EXERCISE OBJECTIVE: Can you print the data exactly and leave out each image?

▼

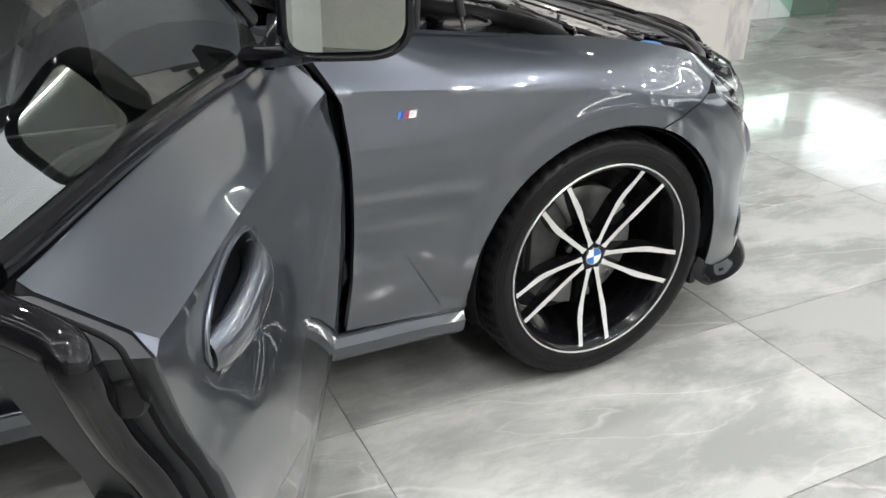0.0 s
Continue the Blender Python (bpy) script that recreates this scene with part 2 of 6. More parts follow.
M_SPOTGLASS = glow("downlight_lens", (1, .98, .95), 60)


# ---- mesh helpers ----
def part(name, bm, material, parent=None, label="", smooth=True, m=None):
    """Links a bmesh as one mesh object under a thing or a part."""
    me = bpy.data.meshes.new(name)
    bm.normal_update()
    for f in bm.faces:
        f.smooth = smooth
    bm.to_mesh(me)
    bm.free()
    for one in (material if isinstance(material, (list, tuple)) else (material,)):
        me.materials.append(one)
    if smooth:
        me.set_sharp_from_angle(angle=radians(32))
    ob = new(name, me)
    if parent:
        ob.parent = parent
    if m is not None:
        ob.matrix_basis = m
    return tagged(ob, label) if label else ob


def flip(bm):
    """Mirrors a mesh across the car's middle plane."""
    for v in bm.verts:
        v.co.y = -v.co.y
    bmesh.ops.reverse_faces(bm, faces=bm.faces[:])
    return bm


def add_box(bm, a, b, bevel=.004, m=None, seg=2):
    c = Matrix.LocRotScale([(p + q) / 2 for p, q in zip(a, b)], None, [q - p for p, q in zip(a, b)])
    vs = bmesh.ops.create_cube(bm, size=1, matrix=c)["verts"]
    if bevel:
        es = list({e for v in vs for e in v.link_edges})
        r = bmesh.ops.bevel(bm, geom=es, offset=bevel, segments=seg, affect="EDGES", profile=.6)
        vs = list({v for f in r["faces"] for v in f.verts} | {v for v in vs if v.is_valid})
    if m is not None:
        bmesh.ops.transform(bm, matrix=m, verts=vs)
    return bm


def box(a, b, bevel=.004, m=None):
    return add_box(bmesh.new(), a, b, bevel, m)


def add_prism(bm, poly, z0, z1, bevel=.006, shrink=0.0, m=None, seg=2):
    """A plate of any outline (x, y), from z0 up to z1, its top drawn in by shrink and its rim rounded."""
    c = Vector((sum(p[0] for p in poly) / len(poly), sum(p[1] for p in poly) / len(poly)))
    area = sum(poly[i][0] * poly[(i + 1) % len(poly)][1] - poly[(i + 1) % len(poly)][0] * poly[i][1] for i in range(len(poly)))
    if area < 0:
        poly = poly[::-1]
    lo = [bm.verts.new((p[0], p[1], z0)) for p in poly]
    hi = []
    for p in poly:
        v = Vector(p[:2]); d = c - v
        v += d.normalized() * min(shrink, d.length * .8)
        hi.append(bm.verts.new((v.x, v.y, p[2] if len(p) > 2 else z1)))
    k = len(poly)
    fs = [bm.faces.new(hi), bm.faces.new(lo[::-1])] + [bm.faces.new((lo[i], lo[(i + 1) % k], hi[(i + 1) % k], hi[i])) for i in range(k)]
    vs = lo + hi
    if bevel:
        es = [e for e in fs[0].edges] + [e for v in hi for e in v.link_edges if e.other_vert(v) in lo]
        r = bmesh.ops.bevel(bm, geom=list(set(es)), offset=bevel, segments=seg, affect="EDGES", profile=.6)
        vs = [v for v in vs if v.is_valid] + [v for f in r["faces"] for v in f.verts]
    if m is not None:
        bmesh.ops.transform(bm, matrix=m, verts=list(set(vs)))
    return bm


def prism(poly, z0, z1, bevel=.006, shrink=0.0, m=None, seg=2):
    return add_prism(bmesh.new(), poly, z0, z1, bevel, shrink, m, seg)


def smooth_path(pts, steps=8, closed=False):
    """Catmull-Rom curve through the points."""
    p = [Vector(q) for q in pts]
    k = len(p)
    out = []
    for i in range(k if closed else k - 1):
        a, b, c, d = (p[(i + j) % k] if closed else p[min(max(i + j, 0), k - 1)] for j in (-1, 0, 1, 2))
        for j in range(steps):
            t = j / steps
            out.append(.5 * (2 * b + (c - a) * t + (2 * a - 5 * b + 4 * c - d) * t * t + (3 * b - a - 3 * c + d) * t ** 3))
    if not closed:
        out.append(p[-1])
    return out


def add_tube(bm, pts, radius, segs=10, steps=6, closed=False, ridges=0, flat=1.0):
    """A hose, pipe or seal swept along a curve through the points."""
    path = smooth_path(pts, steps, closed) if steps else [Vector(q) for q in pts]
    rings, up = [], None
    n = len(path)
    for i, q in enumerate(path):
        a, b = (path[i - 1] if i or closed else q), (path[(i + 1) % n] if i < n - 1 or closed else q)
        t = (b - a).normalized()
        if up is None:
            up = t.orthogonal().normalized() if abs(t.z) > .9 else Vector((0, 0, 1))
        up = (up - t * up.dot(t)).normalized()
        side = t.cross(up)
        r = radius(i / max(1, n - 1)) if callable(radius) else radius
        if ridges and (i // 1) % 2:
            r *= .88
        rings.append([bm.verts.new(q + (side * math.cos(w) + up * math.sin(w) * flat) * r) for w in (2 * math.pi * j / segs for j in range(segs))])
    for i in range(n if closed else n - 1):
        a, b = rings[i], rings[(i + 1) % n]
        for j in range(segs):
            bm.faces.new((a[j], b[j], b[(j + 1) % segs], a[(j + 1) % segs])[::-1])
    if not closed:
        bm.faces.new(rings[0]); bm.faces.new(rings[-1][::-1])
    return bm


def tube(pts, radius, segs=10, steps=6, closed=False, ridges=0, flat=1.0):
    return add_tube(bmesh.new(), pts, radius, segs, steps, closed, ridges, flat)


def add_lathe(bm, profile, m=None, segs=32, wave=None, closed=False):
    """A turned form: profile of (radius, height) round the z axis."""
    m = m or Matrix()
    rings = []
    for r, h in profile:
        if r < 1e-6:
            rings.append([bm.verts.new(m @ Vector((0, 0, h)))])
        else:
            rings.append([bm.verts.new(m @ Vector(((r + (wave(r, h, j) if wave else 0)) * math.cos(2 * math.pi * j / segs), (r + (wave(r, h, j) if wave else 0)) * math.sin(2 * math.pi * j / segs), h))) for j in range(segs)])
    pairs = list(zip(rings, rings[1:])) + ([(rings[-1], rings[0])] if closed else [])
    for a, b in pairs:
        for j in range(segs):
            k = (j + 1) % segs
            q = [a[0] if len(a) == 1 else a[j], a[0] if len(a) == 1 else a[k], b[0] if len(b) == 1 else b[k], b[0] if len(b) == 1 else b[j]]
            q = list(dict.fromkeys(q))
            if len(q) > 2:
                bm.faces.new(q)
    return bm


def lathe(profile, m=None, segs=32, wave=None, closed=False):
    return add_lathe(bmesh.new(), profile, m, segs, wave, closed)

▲

SOLUTION FOR THIS EXERCISE:
0.0 s
Continue the Blender Python (bpy) script that recreates this scene with part 2 of 6. More parts follow.
M_SPOTGLASS = glow("downlight_lens", (1, .98, .95), 60)


# ---- mesh helpers ----
def part(name, bm, material, parent=None, label="", smooth=True, m=None):
    """Links a bmesh as one mesh object under a thing or a part."""
    me = bpy.data.meshes.new(name)
    bm.normal_update()
    for f in bm.faces:
        f.smooth = smooth
    bm.to_mesh(me)
    bm.free()
    for one in (material if isinstance(material, (list, tuple)) else (material,)):
        me.materials.append(one)
    if smooth:
        me.set_sharp_from_angle(angle=radians(32))
    ob = new(name, me)
    if parent:
        ob.parent = parent
    if m is not None:
        ob.matrix_basis = m
    return tagged(ob, label) if label else ob


def flip(bm):
    """Mirrors a mesh across the car's middle plane."""
    for v in bm.verts:
        v.co.y = -v.co.y
    bmesh.ops.reverse_faces(bm, faces=bm.faces[:])
    return bm


def add_box(bm, a, b, bevel=.004, m=None, seg=2):
    c = Matrix.LocRotScale([(p + q) / 2 for p, q in zip(a, b)], None, [q - p for p, q in zip(a, b)])
    vs = bmesh.ops.create_cube(bm, size=1, matrix=c)["verts"]
    if bevel:
        es = list({e for v in vs for e in v.link_edges})
        r = bmesh.ops.bevel(bm, geom=es, offset=bevel, segments=seg, affect="EDGES", profile=.6)
        vs = list({v for f in r["faces"] for v in f.verts} | {v for v in vs if v.is_valid})
    if m is not None:
        bmesh.ops.transform(bm, matrix=m, verts=vs)
    return bm


def box(a, b, bevel=.004, m=None):
    return add_box(bmesh.new(), a, b, bevel, m)


def add_prism(bm, poly, z0, z1, bevel=.006, shrink=0.0, m=None, seg=2):
    """A plate of any outline (x, y), from z0 up to z1, its top drawn in by shrink and its rim rounded."""
    c = Vector((sum(p[0] for p in poly) / len(poly), sum(p[1] for p in poly) / len(poly)))
    area = sum(poly[i][0] * poly[(i + 1) % len(poly)][1] - poly[(i + 1) % len(poly)][0] * poly[i][1] for i in range(len(poly)))
    if area < 0:
        poly = poly[::-1]
    lo = [bm.verts.new((p[0], p[1], z0)) for p in poly]
    hi = []
    for p in poly:
        v = Vector(p[:2]); d = c - v
        v += d.normalized() * min(shrink, d.length * .8)
        hi.append(bm.verts.new((v.x, v.y, p[2] if len(p) > 2 else z1)))
    k = len(poly)
    fs = [bm.faces.new(hi), bm.faces.new(lo[::-1])] + [bm.faces.new((lo[i], lo[(i + 1) % k], hi[(i + 1) % k], hi[i])) for i in range(k)]
    vs = lo + hi
    if bevel:
        es = [e for e in fs[0].edges] + [e for v in hi for e in v.link_edges if e.other_vert(v) in lo]
        r = bmesh.ops.bevel(bm, geom=list(set(es)), offset=bevel, segments=seg, affect="EDGES", profile=.6)
        vs = [v for v in vs if v.is_valid] + [v for f in r["faces"] for v in f.verts]
    if m is not None:
        bmesh.ops.transform(bm, matrix=m, verts=list(set(vs)))
    return bm


def prism(poly, z0, z1, bevel=.006, shrink=0.0, m=None, seg=2):
    return add_prism(bmesh.new(), poly, z0, z1, bevel, shrink, m, seg)


def smooth_path(pts, steps=8, closed=False):
    """Catmull-Rom curve through the points."""
    p = [Vector(q) for q in pts]
    k = len(p)
    out = []
    for i in range(k if closed else k - 1):
        a, b, c, d = (p[(i + j) % k] if closed else p[min(max(i + j, 0), k - 1)] for j in (-1, 0, 1, 2))
        for j in range(steps):
            t = j / steps
            out.append(.5 * (2 * b + (c - a) * t + (2 * a - 5 * b + 4 * c - d) * t * t + (3 * b - a - 3 * c + d) * t ** 3))
    if not closed:
        out.append(p[-1])
    return out


def add_tube(bm, pts, radius, segs=10, steps=6, closed=False, ridges=0, flat=1.0):
    """A hose, pipe or seal swept along a curve through the points."""
    path = smooth_path(pts, steps, closed) if steps else [Vector(q) for q in pts]
    rings, up = [], None
    n = len(path)
    for i, q in enumerate(path):
        a, b = (path[i - 1] if i or closed else q), (path[(i + 1) % n] if i < n - 1 or closed else q)
        t = (b - a).normalized()
        if up is None:
            up = t.orthogonal().normalized() if abs(t.z) > .9 else Vector((0, 0, 1))
        up = (up - t * up.dot(t)).normalized()
        side = t.cross(up)
        r = radius(i / max(1, n - 1)) if callable(radius) else radius
        if ridges and (i // 1) % 2:
            r *= .88
        rings.append([bm.verts.new(q + (side * math.cos(w) + up * math.sin(w) * flat) * r) for w in (2 * math.pi * j / segs for j in range(segs))])
    for i in range(n if closed else n - 1):
        a, b = rings[i], rings[(i + 1) % n]
        for j in range(segs):
            bm.faces.new((a[j], b[j], b[(j + 1) % segs], a[(j + 1) % segs])[::-1])
    if not closed:
        bm.faces.new(rings[0]); bm.faces.new(rings[-1][::-1])
    return bm


def tube(pts, radius, segs=10, steps=6, closed=False, ridges=0, flat=1.0):
    return add_tube(bmesh.new(), pts, radius, segs, steps, closed, ridges, flat)


def add_lathe(bm, profile, m=None, segs=32, wave=None, closed=False):
    """A turned form: profile of (radius, height) round the z axis."""
    m = m or Matrix()
    rings = []
    for r, h in profile:
        if r < 1e-6:
            rings.append([bm.verts.new(m @ Vector((0, 0, h)))])
        else:
            rings.append([bm.verts.new(m @ Vector(((r + (wave(r, h, j) if wave else 0)) * math.cos(2 * math.pi * j / segs), (r + (wave(r, h, j) if wave else 0)) * math.sin(2 * math.pi * j / segs), h))) for j in range(segs)])
    pairs = list(zip(rings, rings[1:])) + ([(rings[-1], rings[0])] if closed else [])
    for a, b in pairs:
        for j in range(segs):
            k = (j + 1) % segs
            q = [a[0] if len(a) == 1 else a[j], a[0] if len(a) == 1 else a[k], b[0] if len(b) == 1 else b[k], b[0] if len(b) == 1 else b[j]]
            q = list(dict.fromkeys(q))
            if len(q) > 2:
                bm.faces.new(q)
    return bm


def lathe(profile, m=None, segs=32, wave=None, closed=False):
    return add_lathe(bmesh.new(), profile, m, segs, wave, closed)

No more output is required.